Written instruction:
Make an exact transcription of the material, leaving out all images.

++++++++++++++++++++

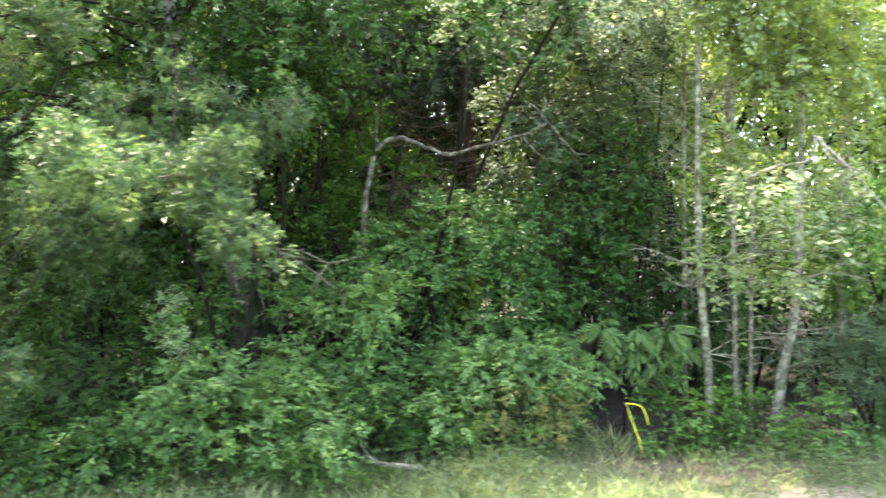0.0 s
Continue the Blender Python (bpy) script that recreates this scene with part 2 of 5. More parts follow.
OVAL = blade([(0.3, 0.23), (0.68, 0.20)])
SLIM = blade([(0.3, 0.12), (0.65, 0.10)], 0.1, 0.2)
KITE = (np.array([(0, 0, 0), (0.21, 0.45, 0.07), (0, 1, -0.1), (-0.21, 0.45, 0.07)], dtype=float), [(0, 1, 2), (0, 2, 3)])
LANCE = (np.array([(0, 0, 0), (0.15, 0.6, 0.05), (0, 1, -0.1), (-0.15, 0.6, 0.05)], dtype=float), [(0, 1, 2), (0, 2, 3)])
DIAMOND = (np.array([(0, 0, 0), (0.26, 0.5, 0.05), (0, 1, -0.08), (-0.26, 0.5, 0.05)], dtype=float), [(0, 1, 2, 3)])
SPEAR = (np.array([(-0.02, 0, 0), (0.02, 0, 0), (0, 1, 0.12)], dtype=float), [(0, 1, 2)])
GRASS = (np.array([(-0.5, 0, 0), (0.5, 0, 0), (0.4, 0.5, 0.06), (-0.4, 0.5, 0.06), (0.0, 1, 0.32)], dtype=float) * (0.03, 1, 1), [(0, 1, 2, 3), (3, 2, 4)])


def joined(pieces):
    """One (verts, faces by corner count) from many (verts, list of faces)."""
    verts, groups, start = [], {}, 0
    for v, fs in pieces:
        for f in fs:
            groups.setdefault(len(f), []).append([i + start for i in f])
        verts.append(v)
        start += len(v)
    return np.concatenate(verts), [np.array(g) for g in groups.values()]


def leaves_mesh(name, shape, pos, along, up, size, material, wide=1.0):
    """Many leaves in one mesh: each at pos, pointing along, its face towards up."""
    tv, tf = shape
    y = unit(along)
    x = unit(np.cross(y, up))
    z = np.cross(x, y)
    s = np.asarray(size)[:, None, None]
    w = np.broadcast_to(np.asarray(wide, dtype=float), (len(pos),))[:, None, None]
    v = pos[:, None, :] + s * (tv[None, :, 0:1] * w * x[:, None] + tv[None, :, 1:2] * y[:, None] + tv[None, :, 2:3] * z[:, None])
    k = len(tv)
    off = (np.arange(len(pos)) * k)[:, None, None]
    groups = {}
    for f in tf:
        groups.setdefault(len(f), []).append(f)
    faces = [(np.array(g)[None] + off).reshape(-1, n) for n, g in groups.items()]
    return mesh_of(name, v.reshape(-1, 3), faces, material)


def tube(points, radii, sides=6, wobble=0.0, rng=None):
    p = np.asarray(points, dtype=float)
    r = np.asarray(radii, dtype=float)
    d = unit(np.gradient(p, axis=0))
    ref = np.where(np.abs(d[:, 2:3]) > 0.9, np.array([[1.0, 0, 0]]), UP[None])
    a = unit(np.cross(d, ref))
    b = np.cross(d, a)
    ang = np.linspace(0, 2 * np.pi, sides, endpoint=False)
    ring = (a[:, None] * np.cos(ang)[None, :, None] + b[:, None] * np.sin(ang)[None, :, None]) * r[:, None, None]
    if wobble and rng is not None:
        ring *= 1 + rng.normal(0, wobble, (len(p), sides, 1))
    v = (p[:, None] + ring).reshape(-1, 3)
    f = []
    for i in range(len(p) - 1):
        for j in range(sides):
            k = (j + 1) % sides
            f.append((i * sides + j, i * sides + k, (i + 1) * sides + k, (i + 1) * sides + j))
    f.append(tuple(range((len(p) - 1) * sides, len(p) * sides)))
    return v, f


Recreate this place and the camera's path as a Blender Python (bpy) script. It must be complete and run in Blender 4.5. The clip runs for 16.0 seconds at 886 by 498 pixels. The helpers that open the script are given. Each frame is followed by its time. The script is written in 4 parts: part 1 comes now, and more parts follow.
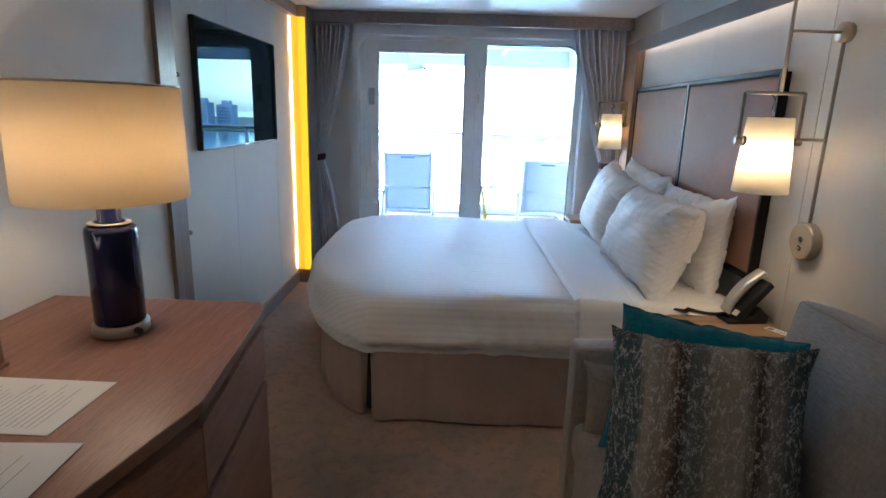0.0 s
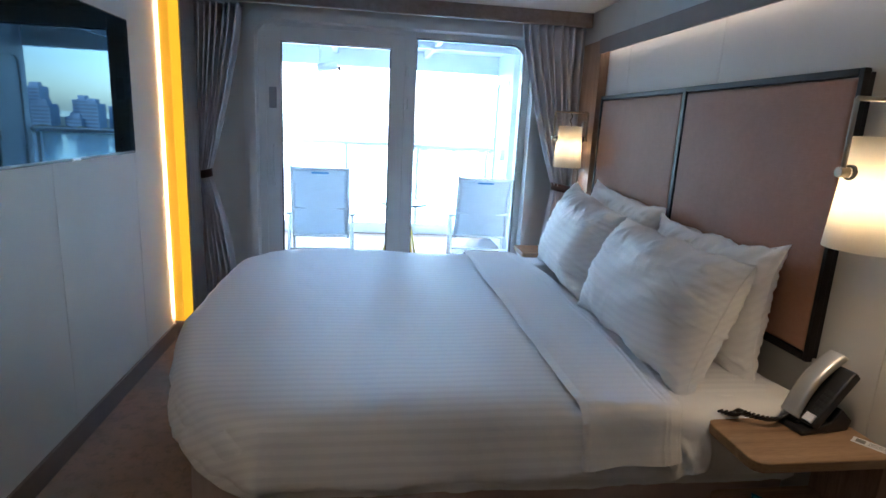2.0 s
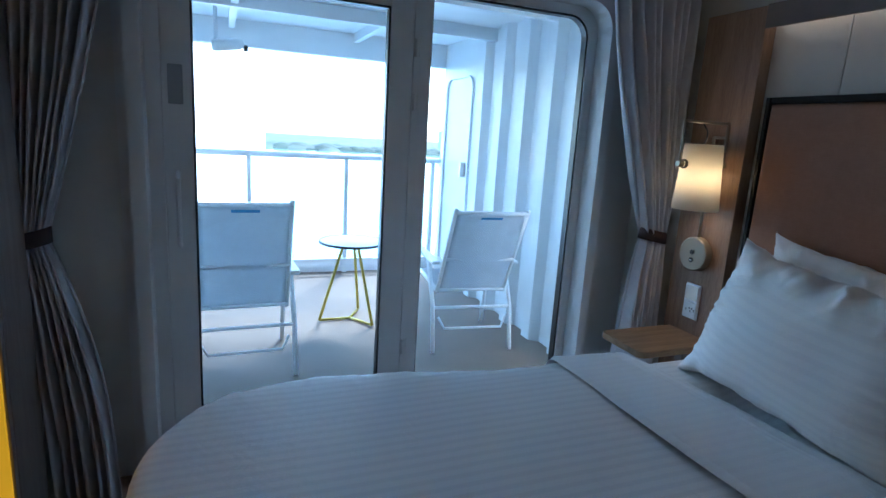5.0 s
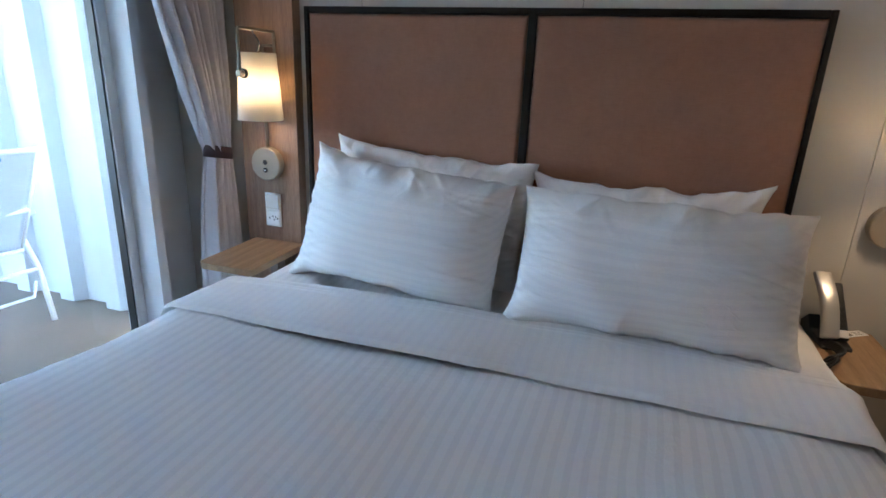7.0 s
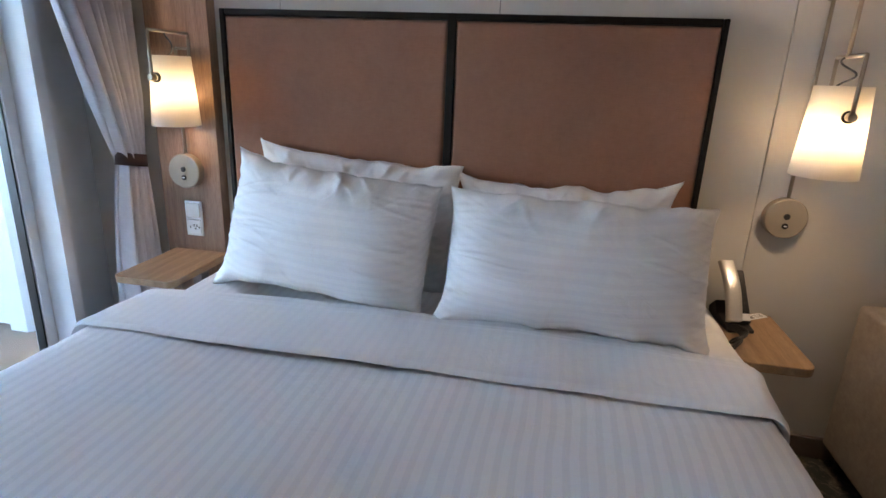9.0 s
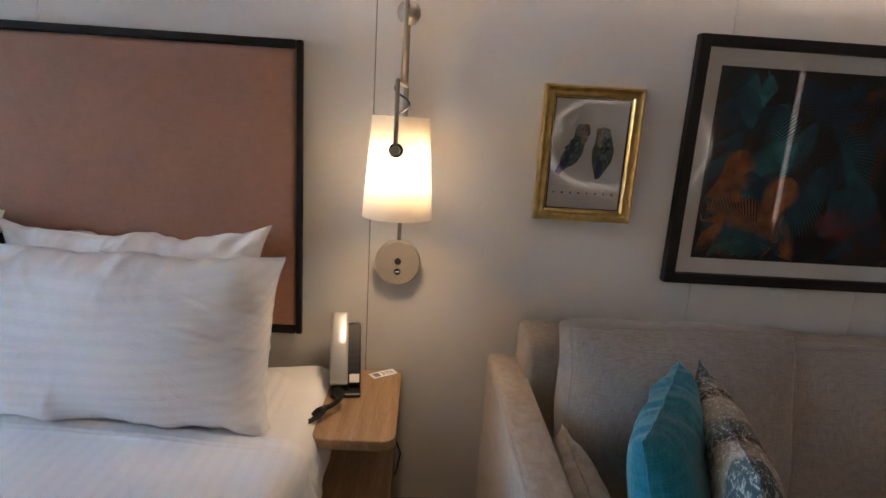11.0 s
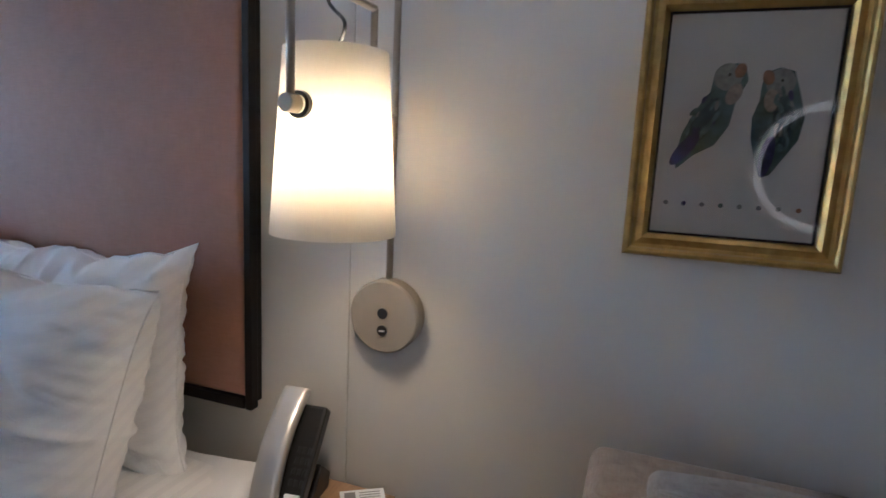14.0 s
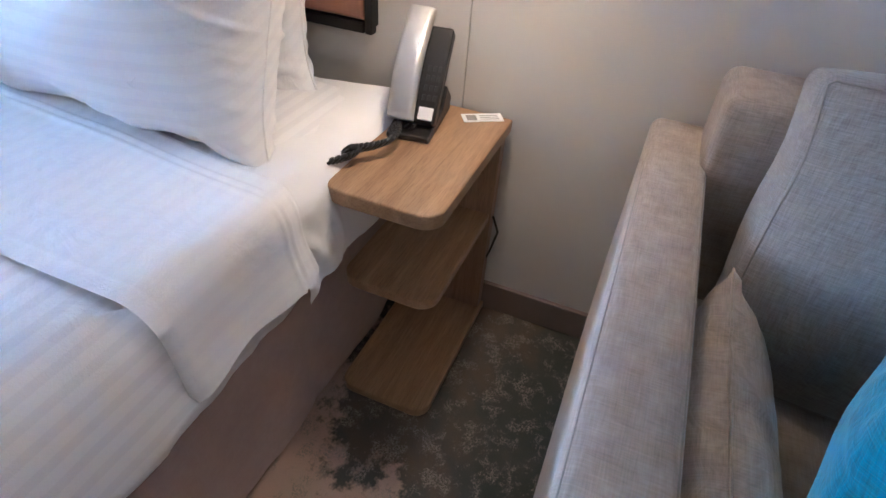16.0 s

++++++++++++++++++++

Expected output:
0.0 s
Continue the Blender Python (bpy) script that recreates this scene with part 2 of 5. More parts follow.
OVAL = blade([(0.3, 0.23), (0.68, 0.20)])
SLIM = blade([(0.3, 0.12), (0.65, 0.10)], 0.1, 0.2)
KITE = (np.array([(0, 0, 0), (0.21, 0.45, 0.07), (0, 1, -0.1), (-0.21, 0.45, 0.07)], dtype=float), [(0, 1, 2), (0, 2, 3)])
LANCE = (np.array([(0, 0, 0), (0.15, 0.6, 0.05), (0, 1, -0.1), (-0.15, 0.6, 0.05)], dtype=float), [(0, 1, 2), (0, 2, 3)])
DIAMOND = (np.array([(0, 0, 0), (0.26, 0.5, 0.05), (0, 1, -0.08), (-0.26, 0.5, 0.05)], dtype=float), [(0, 1, 2, 3)])
SPEAR = (np.array([(-0.02, 0, 0), (0.02, 0, 0), (0, 1, 0.12)], dtype=float), [(0, 1, 2)])
GRASS = (np.array([(-0.5, 0, 0), (0.5, 0, 0), (0.4, 0.5, 0.06), (-0.4, 0.5, 0.06), (0.0, 1, 0.32)], dtype=float) * (0.03, 1, 1), [(0, 1, 2, 3), (3, 2, 4)])


def joined(pieces):
    """One (verts, faces by corner count) from many (verts, list of faces)."""
    verts, groups, start = [], {}, 0
    for v, fs in pieces:
        for f in fs:
            groups.setdefault(len(f), []).append([i + start for i in f])
        verts.append(v)
        start += len(v)
    return np.concatenate(verts), [np.array(g) for g in groups.values()]


def leaves_mesh(name, shape, pos, along, up, size, material, wide=1.0):
    """Many leaves in one mesh: each at pos, pointing along, its face towards up."""
    tv, tf = shape
    y = unit(along)
    x = unit(np.cross(y, up))
    z = np.cross(x, y)
    s = np.asarray(size)[:, None, None]
    w = np.broadcast_to(np.asarray(wide, dtype=float), (len(pos),))[:, None, None]
    v = pos[:, None, :] + s * (tv[None, :, 0:1] * w * x[:, None] + tv[None, :, 1:2] * y[:, None] + tv[None, :, 2:3] * z[:, None])
    k = len(tv)
    off = (np.arange(len(pos)) * k)[:, None, None]
    groups = {}
    for f in tf:
        groups.setdefault(len(f), []).append(f)
    faces = [(np.array(g)[None] + off).reshape(-1, n) for n, g in groups.items()]
    return mesh_of(name, v.reshape(-1, 3), faces, material)


def tube(points, radii, sides=6, wobble=0.0, rng=None):
    p = np.asarray(points, dtype=float)
    r = np.asarray(radii, dtype=float)
    d = unit(np.gradient(p, axis=0))
    ref = np.where(np.abs(d[:, 2:3]) > 0.9, np.array([[1.0, 0, 0]]), UP[None])
    a = unit(np.cross(d, ref))
    b = np.cross(d, a)
    ang = np.linspace(0, 2 * np.pi, sides, endpoint=False)
    ring = (a[:, None] * np.cos(ang)[None, :, None] + b[:, None] * np.sin(ang)[None, :, None]) * r[:, None, None]
    if wobble and rng is not None:
        ring *= 1 + rng.normal(0, wobble, (len(p), sides, 1))
    v = (p[:, None] + ring).reshape(-1, 3)
    f = []
    for i in range(len(p) - 1):
        for j in range(sides):
            k = (j + 1) % sides
            f.append((i * sides + j, i * sides + k, (i + 1) * sides + k, (i + 1) * sides + j))
    f.append(tuple(range((len(p) - 1) * sides, len(p) * sides)))
    return v, f


Recreate this place and the camera's path as a Blender Python (bpy) script. It must be complete and run in Blender 4.5. The clip runs for 16.0 seconds at 886 by 498 pixels. The helpers that open the script are given. Each frame is followed by its time. The script is written in 4 parts: part 1 comes now, and more parts follow.
0.0 s
2.0 s
5.0 s
7.0 s
9.0 s
11.0 s
14.0 s
16.0 s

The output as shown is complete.